* start Material provided *
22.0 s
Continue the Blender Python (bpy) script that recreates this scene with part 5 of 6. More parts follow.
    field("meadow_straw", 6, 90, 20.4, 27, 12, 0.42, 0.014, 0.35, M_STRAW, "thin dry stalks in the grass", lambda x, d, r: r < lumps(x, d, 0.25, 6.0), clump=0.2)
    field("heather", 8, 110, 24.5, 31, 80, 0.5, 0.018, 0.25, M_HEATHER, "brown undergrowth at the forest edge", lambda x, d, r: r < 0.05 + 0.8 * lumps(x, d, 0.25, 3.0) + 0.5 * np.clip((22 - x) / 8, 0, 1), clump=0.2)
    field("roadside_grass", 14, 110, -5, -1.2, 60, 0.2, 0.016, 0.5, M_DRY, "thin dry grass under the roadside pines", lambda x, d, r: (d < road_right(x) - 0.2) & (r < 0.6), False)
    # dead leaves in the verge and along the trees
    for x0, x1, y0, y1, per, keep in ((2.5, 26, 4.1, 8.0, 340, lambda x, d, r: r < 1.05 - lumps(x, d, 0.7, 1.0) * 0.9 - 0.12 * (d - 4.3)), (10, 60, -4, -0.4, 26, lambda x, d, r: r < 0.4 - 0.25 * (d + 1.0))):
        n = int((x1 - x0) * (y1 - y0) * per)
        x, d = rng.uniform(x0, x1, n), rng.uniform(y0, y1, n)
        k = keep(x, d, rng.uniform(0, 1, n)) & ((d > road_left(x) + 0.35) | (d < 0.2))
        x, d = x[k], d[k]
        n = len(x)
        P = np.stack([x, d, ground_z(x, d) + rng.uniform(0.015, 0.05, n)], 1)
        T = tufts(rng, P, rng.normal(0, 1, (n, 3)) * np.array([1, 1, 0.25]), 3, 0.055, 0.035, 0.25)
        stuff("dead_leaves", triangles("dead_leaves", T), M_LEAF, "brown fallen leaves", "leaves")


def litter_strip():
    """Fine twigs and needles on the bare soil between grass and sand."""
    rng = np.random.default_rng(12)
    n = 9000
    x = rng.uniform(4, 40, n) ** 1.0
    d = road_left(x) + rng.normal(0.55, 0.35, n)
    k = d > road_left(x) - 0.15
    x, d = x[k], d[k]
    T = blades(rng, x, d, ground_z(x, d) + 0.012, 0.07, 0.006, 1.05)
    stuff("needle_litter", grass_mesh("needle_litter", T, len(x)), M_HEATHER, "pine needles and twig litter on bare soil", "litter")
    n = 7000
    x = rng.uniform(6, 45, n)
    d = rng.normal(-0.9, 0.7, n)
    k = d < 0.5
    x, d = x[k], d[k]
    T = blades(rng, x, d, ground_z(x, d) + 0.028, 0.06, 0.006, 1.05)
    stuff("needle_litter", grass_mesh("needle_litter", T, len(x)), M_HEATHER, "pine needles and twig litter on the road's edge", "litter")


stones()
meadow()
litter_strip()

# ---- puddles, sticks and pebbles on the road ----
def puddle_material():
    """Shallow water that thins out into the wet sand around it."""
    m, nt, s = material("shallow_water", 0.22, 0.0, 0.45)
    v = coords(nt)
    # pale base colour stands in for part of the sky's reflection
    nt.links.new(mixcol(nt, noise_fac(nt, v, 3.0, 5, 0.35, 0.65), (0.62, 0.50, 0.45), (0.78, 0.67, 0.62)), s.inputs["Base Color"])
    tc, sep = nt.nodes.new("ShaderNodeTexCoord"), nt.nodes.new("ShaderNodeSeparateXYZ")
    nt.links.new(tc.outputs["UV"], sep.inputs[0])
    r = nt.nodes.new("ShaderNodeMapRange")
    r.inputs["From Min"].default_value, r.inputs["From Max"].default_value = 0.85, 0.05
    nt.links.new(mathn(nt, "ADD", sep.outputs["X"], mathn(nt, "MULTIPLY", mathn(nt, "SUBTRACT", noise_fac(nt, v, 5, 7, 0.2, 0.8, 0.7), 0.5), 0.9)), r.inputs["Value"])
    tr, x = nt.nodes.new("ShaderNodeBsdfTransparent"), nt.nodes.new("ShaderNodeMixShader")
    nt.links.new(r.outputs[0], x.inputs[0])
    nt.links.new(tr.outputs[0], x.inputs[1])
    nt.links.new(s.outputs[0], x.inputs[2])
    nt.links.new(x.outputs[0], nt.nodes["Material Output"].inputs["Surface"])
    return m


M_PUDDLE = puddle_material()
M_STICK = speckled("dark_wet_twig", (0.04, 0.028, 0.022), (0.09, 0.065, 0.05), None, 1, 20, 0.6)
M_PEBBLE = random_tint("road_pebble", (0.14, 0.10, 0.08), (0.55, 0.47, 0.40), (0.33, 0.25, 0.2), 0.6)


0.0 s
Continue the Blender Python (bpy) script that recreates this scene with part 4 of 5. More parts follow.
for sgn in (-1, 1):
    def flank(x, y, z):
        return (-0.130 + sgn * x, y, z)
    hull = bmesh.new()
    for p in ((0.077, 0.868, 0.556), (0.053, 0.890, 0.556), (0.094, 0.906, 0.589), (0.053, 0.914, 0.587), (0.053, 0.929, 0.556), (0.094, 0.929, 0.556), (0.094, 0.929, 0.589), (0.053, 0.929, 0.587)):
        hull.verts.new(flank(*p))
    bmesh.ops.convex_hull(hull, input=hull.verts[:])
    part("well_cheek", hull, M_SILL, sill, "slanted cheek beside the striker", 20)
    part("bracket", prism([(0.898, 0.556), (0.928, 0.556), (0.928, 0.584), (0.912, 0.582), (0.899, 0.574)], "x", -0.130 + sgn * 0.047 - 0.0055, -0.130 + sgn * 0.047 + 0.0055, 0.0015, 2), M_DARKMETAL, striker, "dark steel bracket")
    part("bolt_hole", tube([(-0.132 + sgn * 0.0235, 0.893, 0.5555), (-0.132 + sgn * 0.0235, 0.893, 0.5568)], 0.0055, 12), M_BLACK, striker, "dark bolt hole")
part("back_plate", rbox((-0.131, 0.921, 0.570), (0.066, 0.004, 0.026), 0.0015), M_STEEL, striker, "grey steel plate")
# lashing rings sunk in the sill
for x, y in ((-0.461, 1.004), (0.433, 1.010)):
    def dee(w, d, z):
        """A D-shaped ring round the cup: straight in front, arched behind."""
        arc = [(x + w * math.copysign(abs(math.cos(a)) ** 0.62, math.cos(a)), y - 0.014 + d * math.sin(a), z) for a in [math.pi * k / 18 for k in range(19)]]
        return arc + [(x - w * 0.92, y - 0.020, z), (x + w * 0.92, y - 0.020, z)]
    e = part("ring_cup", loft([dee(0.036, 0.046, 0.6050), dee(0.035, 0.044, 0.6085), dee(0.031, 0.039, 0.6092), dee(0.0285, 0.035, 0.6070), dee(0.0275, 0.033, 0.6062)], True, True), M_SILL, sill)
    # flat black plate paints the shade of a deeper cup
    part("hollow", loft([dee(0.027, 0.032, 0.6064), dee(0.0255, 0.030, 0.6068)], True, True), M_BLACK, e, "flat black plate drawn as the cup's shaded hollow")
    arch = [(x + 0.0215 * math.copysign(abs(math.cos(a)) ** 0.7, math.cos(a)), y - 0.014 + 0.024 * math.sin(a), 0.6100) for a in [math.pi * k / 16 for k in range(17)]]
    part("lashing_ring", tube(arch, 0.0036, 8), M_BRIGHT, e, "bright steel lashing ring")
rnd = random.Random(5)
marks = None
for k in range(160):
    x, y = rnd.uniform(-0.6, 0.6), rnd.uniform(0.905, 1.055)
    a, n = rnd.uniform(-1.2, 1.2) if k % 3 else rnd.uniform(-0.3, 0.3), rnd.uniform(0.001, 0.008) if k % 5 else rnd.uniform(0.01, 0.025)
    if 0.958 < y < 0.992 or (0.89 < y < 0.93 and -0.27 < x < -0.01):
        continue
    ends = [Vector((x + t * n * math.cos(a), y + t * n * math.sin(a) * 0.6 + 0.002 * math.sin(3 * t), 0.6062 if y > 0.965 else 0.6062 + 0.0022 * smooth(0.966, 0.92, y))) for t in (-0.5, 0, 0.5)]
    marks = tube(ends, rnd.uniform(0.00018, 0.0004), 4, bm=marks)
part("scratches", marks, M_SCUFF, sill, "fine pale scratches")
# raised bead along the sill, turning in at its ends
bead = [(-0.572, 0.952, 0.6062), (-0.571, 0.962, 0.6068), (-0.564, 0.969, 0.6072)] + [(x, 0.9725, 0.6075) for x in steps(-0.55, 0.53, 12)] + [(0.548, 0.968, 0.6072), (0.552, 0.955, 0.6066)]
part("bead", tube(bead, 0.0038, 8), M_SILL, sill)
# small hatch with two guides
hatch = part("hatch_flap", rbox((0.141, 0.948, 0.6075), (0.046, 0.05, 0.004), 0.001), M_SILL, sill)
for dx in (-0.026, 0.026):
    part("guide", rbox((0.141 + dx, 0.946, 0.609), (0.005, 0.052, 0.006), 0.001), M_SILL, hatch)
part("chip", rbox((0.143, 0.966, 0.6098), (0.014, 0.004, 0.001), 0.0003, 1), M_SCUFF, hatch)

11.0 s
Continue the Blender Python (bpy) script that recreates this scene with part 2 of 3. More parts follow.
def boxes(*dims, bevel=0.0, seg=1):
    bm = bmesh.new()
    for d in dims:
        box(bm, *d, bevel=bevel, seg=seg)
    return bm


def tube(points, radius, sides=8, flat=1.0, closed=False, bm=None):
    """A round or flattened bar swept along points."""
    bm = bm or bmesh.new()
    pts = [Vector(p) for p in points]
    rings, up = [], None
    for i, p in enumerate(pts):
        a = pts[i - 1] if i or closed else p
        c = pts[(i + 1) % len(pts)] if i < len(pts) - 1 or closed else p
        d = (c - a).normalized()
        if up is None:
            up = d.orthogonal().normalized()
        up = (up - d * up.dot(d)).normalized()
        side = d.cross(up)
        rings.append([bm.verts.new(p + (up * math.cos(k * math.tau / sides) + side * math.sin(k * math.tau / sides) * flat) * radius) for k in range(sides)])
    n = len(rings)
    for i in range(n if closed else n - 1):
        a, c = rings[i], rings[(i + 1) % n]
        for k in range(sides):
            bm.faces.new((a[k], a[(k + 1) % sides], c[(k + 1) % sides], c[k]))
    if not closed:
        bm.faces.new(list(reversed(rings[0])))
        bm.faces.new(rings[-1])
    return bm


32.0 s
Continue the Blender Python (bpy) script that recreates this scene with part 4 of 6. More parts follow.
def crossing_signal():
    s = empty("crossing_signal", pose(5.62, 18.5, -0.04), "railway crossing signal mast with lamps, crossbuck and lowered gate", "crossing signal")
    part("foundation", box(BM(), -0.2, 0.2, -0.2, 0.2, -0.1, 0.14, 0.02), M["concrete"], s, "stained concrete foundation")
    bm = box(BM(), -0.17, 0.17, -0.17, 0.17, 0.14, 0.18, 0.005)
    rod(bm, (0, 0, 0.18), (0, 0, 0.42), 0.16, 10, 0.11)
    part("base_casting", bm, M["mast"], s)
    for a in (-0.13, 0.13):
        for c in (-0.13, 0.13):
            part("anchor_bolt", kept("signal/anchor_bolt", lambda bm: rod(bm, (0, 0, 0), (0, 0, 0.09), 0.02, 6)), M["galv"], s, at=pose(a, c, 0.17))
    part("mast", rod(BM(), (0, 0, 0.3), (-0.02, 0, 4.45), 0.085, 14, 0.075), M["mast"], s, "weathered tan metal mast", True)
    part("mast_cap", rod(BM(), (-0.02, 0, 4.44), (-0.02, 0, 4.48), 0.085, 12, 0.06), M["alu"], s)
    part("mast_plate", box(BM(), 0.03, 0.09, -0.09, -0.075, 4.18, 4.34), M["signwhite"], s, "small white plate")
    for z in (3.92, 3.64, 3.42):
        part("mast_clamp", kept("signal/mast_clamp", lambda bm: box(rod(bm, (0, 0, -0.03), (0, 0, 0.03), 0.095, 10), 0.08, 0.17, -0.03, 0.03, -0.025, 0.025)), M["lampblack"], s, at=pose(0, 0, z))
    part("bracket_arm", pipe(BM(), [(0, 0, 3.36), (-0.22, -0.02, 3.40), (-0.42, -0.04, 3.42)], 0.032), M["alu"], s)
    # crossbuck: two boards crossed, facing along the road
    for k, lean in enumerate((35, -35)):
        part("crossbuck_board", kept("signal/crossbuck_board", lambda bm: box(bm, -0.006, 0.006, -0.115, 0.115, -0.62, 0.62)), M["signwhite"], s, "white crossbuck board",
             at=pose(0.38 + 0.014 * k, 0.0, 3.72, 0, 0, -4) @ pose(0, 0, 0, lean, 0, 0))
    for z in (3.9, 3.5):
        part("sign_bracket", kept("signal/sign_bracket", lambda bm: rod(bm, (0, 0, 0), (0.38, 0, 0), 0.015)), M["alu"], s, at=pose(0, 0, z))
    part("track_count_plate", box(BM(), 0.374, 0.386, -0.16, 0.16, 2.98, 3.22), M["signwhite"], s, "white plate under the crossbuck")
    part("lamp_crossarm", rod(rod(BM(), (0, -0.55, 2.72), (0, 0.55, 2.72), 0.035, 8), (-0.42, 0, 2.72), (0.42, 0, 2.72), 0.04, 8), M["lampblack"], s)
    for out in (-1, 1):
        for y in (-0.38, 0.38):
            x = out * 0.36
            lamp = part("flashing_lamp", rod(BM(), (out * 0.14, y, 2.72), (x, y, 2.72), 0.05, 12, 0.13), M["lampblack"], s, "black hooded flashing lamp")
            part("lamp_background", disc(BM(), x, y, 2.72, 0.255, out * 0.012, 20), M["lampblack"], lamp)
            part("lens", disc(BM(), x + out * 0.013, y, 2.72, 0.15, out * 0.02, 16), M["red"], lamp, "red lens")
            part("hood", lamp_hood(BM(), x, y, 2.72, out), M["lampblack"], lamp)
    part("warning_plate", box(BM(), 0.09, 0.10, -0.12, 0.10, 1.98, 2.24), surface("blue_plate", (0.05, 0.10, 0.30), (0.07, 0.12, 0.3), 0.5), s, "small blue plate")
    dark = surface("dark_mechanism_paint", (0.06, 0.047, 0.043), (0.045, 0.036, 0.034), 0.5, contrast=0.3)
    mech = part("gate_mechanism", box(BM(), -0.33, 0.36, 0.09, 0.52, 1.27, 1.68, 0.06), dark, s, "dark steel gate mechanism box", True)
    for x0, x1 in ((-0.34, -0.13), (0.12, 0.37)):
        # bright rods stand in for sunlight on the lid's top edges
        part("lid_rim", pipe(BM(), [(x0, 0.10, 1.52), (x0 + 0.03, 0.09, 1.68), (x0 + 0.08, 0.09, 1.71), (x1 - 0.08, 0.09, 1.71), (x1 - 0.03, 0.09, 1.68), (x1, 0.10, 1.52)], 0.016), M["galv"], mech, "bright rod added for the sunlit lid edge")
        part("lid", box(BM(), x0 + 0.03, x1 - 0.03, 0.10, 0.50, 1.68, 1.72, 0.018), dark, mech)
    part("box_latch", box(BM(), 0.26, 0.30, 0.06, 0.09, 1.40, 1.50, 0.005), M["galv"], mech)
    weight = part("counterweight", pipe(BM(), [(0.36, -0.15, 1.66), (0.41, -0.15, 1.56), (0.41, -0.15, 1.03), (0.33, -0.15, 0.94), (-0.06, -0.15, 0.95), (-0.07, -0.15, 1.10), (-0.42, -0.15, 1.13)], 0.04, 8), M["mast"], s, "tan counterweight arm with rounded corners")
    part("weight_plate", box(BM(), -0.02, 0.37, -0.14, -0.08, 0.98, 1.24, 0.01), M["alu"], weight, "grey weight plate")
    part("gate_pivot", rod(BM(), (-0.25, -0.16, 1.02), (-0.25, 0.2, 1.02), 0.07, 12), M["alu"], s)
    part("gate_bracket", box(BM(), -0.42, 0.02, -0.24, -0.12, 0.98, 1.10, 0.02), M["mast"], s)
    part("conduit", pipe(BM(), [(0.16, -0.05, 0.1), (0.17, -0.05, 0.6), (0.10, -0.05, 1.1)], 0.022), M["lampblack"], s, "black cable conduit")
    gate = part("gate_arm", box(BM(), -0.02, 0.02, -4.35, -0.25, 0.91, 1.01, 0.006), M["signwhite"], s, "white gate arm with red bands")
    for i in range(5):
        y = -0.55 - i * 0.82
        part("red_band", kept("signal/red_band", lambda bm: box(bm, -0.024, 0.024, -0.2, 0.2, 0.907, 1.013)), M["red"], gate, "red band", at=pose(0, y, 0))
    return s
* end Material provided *
#### [Task to carry out]
Pull out all lines of the data with the string "Python".

#### [Solution to the exercise]
Continue the Blender Python (bpy) script that recreates this scene with part 5 of 6. More parts follow.
Continue the Blender Python (bpy) script that recreates this scene with part 4 of 5. More parts follow.
Continue the Blender Python (bpy) script that recreates this scene with part 2 of 3. More parts follow.
Continue the Blender Python (bpy) script that recreates this scene with part 4 of 6. More parts follow.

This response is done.